6 Replies Latest reply on Dec 7, 2014 4:53 AM by david.novak

    Garbage Collection pauses Ispn for 10s

    david.novak

      Hi,

       

      I am running a single-node Ispn 6.0.2 cache with 20M entries backed by a file loader with 10K entries in memory:

              <eviction strategy="LRU" maxEntries="10000"/>

              <persistence passivation="false">

                  <singleFile shared="false" preload="false" ignoreModifications="false" purgeOnStartup="false" fetchPersistentState="true"  location="ispn-cache-store">

                      <async enabled="false"/>

      My system is running requests approximately every 1-2 seconds and each request extracts about 3000 entries from Ispn.

      Approximately every 10-th request initiates a GC, which takes over 10s (and thus the request takes over 10s), which is of course not usable in production :-/

       

      Question: What can I do about it? :-)  Is there any recommendation to set the Java memory parameters (at the moment, I set only -Xmx5000m) or some other Oracle garbage collector?

       

      Thank you for any help

       

      David

       

      ispn-garbage-collection.png

        • 1. Re: Garbage Collection pauses Ispn for 10s
          rvansa

          We usually run Infinispan with 1 GB ParNew for new + CMS for old generation. However, your behaviour is quite strange. Btw., is that minor GC (the chart you've posted suggests that) or full GC (though, 10 seconds is a lot even for 5GB heap)?

           

          What is the size of those entries? Are they somehow linked to other objects, or are these just data holders?

          Do you use any listeners on the cache?

           

          I guess you have to find which objects were created and caused the GC, possibly by diffing heap dumps before and after requests.

          • 2. Re: Garbage Collection pauses Ispn for 10s
            david.novak

            Radim, thanks for your reply.

            Entry size is a bit over 16KB in main memory (4096-dim float array + metadata), on disk it is about 6KB (due to compression). I have no listeners, the objects are simple data holders.

            Each "request" reads 3000 objects, which means about 60MB of memory (+ some temporary data); the request also executes some operation on the read data (DistributedCallable) but it does not allocate anything special. After 10 requests, over 0.8GB memory is allocated and this causes the full GC which takes these 10s...

             

            Setting -XX:-UseConcMarkSweepGC -XX:NewSize=1g did not help much and the heap dumps did not show anything unexpected :-/  I don't seem to have any "memory leak"...

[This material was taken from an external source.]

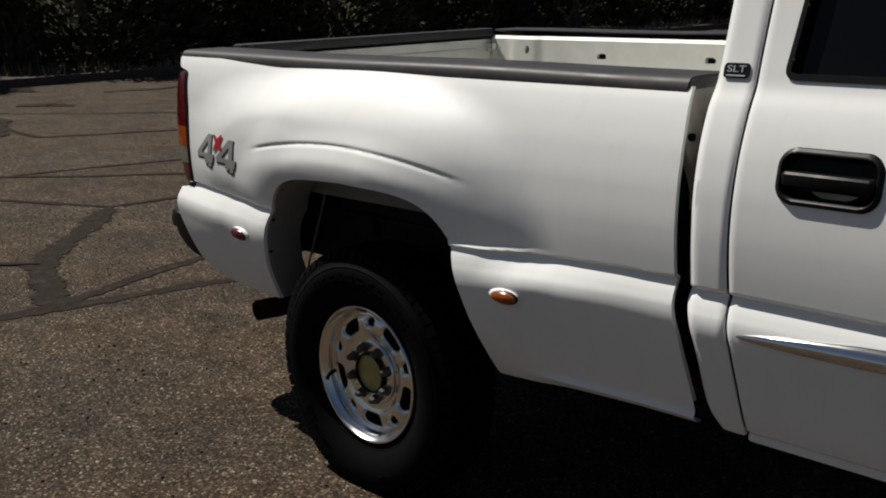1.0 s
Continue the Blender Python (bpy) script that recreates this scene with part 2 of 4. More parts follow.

            • 3. Re: Garbage Collection pauses Ispn for 10s
              rvansa

              You're talking about Full GC, but as long as you don't keep any references to those ~0.8 GB data too long these should be held only in new generation. Collecting this new generation takes usually few milliseconds, therefore, your 10 seconds suggests that you have something set wrong.

               

              To check whether the problem is in Infinispan, try to mock the request with creating the same amount of dummy data instead.

              • 4. Re: Garbage Collection pauses Ispn for 10s
                david.novak

                Dear Radim and others,

                It seems I have figured out what is going on using the "Visual GC" tool (usable like a plugin to VisualVM) - its a great tool!

                ispn-garbage-collection-3.png

                As I said, I have all data on disk and only some number in memory: <eviction strategy="LRU" maxEntries="10000"/>

                All entries extracted from the cache stay in Eden (as they should) BUT when the GC (now I am using the G1) clears the Eden, those 10000 entries that are cached by Ispn in memory move to Survivor space :-)  In this way, the OldGen slowly grows and once in while the full GC has to take part (in case of G1, only the G1 Evacuation phase stops the process, so it decreased the pause time to 7-8s).

                 

                The full solution for me is to decrease the number of really cached entritries from tens of thousand down (to zero?) but is not a very nice solution :-)

                • 5. Re: Garbage Collection pauses Ispn for 10s
                  wdfink

                  The OldGen space should be huge enough to keep all entries in it + an extra space to work with. This should have no issues.

                   

                  Problematic might if you have a small Eden or survivor and the OldGen gets messed up with objects which are garbage in the near future. Then you need to consider a different eden setting to ensure that those objects are dead before moved to OldGen.

                  • 6. Re: Garbage Collection pauses Ispn for 10s
                    david.novak

                    I managed to find a suitable memory and GC settings for my scenario: use G1GC with high value of tenuring threshold. Specifically:

                    -Xmx5500m -XX:-UseConcMarkSweepGC -XX:NewSize=1000m -XX:SurvivorRatio=3 -XX:G1ReservePercent=5 -XX:MaxTenuringThreshold=25 -XX:InitialTenuringThreshold=10 -XX:+UseG1GC

                    Using this settings, the long "spot-the-world" collection in OldGen is not executed at all and everything is realized within eden.

                    Thank everybody.